Reproduce the listing below in full and without alteration, apart from its pictures.

*** Recorded data

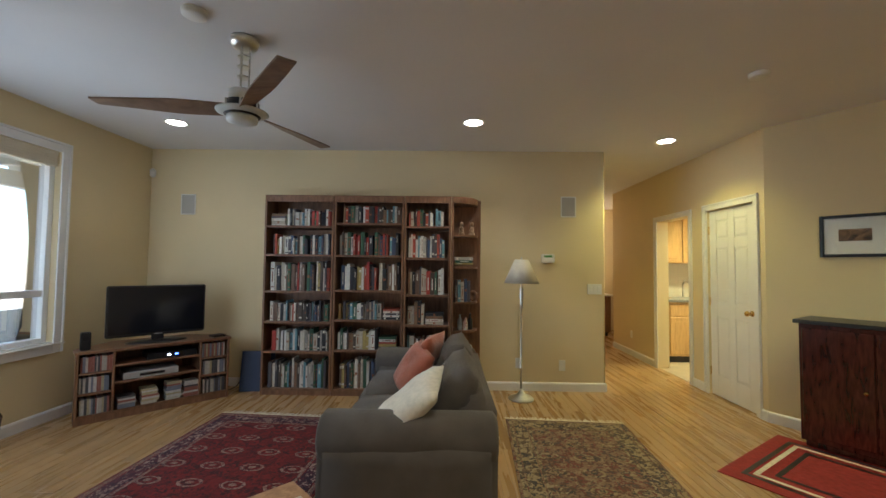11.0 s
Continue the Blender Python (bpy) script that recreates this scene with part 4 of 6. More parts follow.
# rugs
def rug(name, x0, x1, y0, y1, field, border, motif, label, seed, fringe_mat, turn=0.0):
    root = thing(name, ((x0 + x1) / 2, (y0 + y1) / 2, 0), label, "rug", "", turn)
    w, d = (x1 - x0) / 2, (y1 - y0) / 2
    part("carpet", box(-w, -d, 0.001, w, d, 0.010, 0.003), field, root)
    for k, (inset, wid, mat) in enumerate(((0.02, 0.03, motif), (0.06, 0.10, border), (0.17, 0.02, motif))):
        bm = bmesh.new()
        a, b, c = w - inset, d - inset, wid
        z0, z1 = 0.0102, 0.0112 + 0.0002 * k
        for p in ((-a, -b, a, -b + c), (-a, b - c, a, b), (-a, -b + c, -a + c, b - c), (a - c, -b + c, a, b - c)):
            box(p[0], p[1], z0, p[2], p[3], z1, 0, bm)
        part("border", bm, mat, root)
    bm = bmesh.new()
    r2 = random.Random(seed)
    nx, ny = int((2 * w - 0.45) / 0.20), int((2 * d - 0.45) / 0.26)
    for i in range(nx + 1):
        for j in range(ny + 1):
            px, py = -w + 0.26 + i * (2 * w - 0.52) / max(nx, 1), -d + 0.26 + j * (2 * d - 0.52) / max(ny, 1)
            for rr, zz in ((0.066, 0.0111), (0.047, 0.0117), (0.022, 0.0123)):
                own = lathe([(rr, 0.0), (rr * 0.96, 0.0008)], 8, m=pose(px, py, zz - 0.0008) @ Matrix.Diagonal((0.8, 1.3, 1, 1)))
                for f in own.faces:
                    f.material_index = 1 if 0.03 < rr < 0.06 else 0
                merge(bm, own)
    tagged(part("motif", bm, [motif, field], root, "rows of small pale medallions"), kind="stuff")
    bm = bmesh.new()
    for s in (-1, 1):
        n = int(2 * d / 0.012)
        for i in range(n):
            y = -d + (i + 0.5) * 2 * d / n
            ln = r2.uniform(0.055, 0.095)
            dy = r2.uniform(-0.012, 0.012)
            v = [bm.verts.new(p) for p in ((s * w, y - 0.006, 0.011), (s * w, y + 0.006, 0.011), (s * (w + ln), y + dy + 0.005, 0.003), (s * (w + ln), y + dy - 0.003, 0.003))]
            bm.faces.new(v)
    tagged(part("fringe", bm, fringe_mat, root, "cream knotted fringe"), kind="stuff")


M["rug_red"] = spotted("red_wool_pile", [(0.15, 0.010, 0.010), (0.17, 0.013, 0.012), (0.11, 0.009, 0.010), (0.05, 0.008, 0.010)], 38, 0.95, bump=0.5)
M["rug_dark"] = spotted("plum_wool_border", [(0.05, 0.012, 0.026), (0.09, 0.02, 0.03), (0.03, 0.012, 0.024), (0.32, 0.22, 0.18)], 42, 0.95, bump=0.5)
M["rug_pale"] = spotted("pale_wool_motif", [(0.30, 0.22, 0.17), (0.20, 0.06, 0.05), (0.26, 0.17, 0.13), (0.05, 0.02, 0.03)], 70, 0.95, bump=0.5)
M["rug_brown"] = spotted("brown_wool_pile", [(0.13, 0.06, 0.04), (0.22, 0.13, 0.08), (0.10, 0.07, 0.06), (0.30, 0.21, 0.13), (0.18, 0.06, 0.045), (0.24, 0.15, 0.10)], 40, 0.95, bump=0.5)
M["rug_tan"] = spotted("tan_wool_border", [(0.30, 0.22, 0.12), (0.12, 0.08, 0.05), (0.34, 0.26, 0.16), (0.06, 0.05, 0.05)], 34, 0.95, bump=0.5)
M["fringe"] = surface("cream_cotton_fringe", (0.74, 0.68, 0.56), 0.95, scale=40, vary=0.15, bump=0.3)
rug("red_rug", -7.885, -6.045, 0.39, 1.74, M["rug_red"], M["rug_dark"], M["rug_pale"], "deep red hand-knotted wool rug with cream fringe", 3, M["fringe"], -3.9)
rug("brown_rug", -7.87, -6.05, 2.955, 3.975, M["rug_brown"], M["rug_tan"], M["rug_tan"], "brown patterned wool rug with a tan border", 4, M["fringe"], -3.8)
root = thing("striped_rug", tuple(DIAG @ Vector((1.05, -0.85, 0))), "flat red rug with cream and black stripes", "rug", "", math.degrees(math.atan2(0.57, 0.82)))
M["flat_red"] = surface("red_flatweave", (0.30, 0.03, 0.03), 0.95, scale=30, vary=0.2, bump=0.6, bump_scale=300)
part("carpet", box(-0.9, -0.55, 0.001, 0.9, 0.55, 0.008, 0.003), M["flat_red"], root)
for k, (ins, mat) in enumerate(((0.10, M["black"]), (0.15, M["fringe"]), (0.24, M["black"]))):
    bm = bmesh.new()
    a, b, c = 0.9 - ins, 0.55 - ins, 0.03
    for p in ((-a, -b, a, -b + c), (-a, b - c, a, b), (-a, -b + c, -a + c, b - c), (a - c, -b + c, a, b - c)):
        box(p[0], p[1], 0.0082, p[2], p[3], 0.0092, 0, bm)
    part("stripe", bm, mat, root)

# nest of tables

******

» **Answer to the problem**
11.0 s
Continue the Blender Python (bpy) script that recreates this scene with part 4 of 6. More parts follow.
# rugs
def rug(name, x0, x1, y0, y1, field, border, motif, label, seed, fringe_mat, turn=0.0):
    root = thing(name, ((x0 + x1) / 2, (y0 + y1) / 2, 0), label, "rug", "", turn)
    w, d = (x1 - x0) / 2, (y1 - y0) / 2
    part("carpet", box(-w, -d, 0.001, w, d, 0.010, 0.003), field, root)
    for k, (inset, wid, mat) in enumerate(((0.02, 0.03, motif), (0.06, 0.10, border), (0.17, 0.02, motif))):
        bm = bmesh.new()
        a, b, c = w - inset, d - inset, wid
        z0, z1 = 0.0102, 0.0112 + 0.0002 * k
        for p in ((-a, -b, a, -b + c), (-a, b - c, a, b), (-a, -b + c, -a + c, b - c), (a - c, -b + c, a, b - c)):
            box(p[0], p[1], z0, p[2], p[3], z1, 0, bm)
        part("border", bm, mat, root)
    bm = bmesh.new()
    r2 = random.Random(seed)
    nx, ny = int((2 * w - 0.45) / 0.20), int((2 * d - 0.45) / 0.26)
    for i in range(nx + 1):
        for j in range(ny + 1):
            px, py = -w + 0.26 + i * (2 * w - 0.52) / max(nx, 1), -d + 0.26 + j * (2 * d - 0.52) / max(ny, 1)
            for rr, zz in ((0.066, 0.0111), (0.047, 0.0117), (0.022, 0.0123)):
                own = lathe([(rr, 0.0), (rr * 0.96, 0.0008)], 8, m=pose(px, py, zz - 0.0008) @ Matrix.Diagonal((0.8, 1.3, 1, 1)))
                for f in own.faces:
                    f.material_index = 1 if 0.03 < rr < 0.06 else 0
                merge(bm, own)
    tagged(part("motif", bm, [motif, field], root, "rows of small pale medallions"), kind="stuff")
    bm = bmesh.new()
    for s in (-1, 1):
        n = int(2 * d / 0.012)
        for i in range(n):
            y = -d + (i + 0.5) * 2 * d / n
            ln = r2.uniform(0.055, 0.095)
            dy = r2.uniform(-0.012, 0.012)
            v = [bm.verts.new(p) for p in ((s * w, y - 0.006, 0.011), (s * w, y + 0.006, 0.011), (s * (w + ln), y + dy + 0.005, 0.003), (s * (w + ln), y + dy - 0.003, 0.003))]
            bm.faces.new(v)
    tagged(part("fringe", bm, fringe_mat, root, "cream knotted fringe"), kind="stuff")


M["rug_red"] = spotted("red_wool_pile", [(0.15, 0.010, 0.010), (0.17, 0.013, 0.012), (0.11, 0.009, 0.010), (0.05, 0.008, 0.010)], 38, 0.95, bump=0.5)
M["rug_dark"] = spotted("plum_wool_border", [(0.05, 0.012, 0.026), (0.09, 0.02, 0.03), (0.03, 0.012, 0.024), (0.32, 0.22, 0.18)], 42, 0.95, bump=0.5)
M["rug_pale"] = spotted("pale_wool_motif", [(0.30, 0.22, 0.17), (0.20, 0.06, 0.05), (0.26, 0.17, 0.13), (0.05, 0.02, 0.03)], 70, 0.95, bump=0.5)
M["rug_brown"] = spotted("brown_wool_pile", [(0.13, 0.06, 0.04), (0.22, 0.13, 0.08), (0.10, 0.07, 0.06), (0.30, 0.21, 0.13), (0.18, 0.06, 0.045), (0.24, 0.15, 0.10)], 40, 0.95, bump=0.5)
M["rug_tan"] = spotted("tan_wool_border", [(0.30, 0.22, 0.12), (0.12, 0.08, 0.05), (0.34, 0.26, 0.16), (0.06, 0.05, 0.05)], 34, 0.95, bump=0.5)
M["fringe"] = surface("cream_cotton_fringe", (0.74, 0.68, 0.56), 0.95, scale=40, vary=0.15, bump=0.3)
rug("red_rug", -7.885, -6.045, 0.39, 1.74, M["rug_red"], M["rug_dark"], M["rug_pale"], "deep red hand-knotted wool rug with cream fringe", 3, M["fringe"], -3.9)
rug("brown_rug", -7.87, -6.05, 2.955, 3.975, M["rug_brown"], M["rug_tan"], M["rug_tan"], "brown patterned wool rug with a tan border", 4, M["fringe"], -3.8)
root = thing("striped_rug", tuple(DIAG @ Vector((1.05, -0.85, 0))), "flat red rug with cream and black stripes", "rug", "", math.degrees(math.atan2(0.57, 0.82)))
M["flat_red"] = surface("red_flatweave", (0.30, 0.03, 0.03), 0.95, scale=30, vary=0.2, bump=0.6, bump_scale=300)
part("carpet", box(-0.9, -0.55, 0.001, 0.9, 0.55, 0.008, 0.003), M["flat_red"], root)
for k, (ins, mat) in enumerate(((0.10, M["black"]), (0.15, M["fringe"]), (0.24, M["black"]))):
    bm = bmesh.new()
    a, b, c = 0.9 - ins, 0.55 - ins, 0.03
    for p in ((-a, -b, a, -b + c), (-a, b - c, a, b), (-a, -b + c, -a + c, b - c), (a - c, -b + c, a, b - c)):
        box(p[0], p[1], 0.0082, p[2], p[3], 0.0092, 0, bm)
    part("stripe", bm, mat, root)

# nest of tables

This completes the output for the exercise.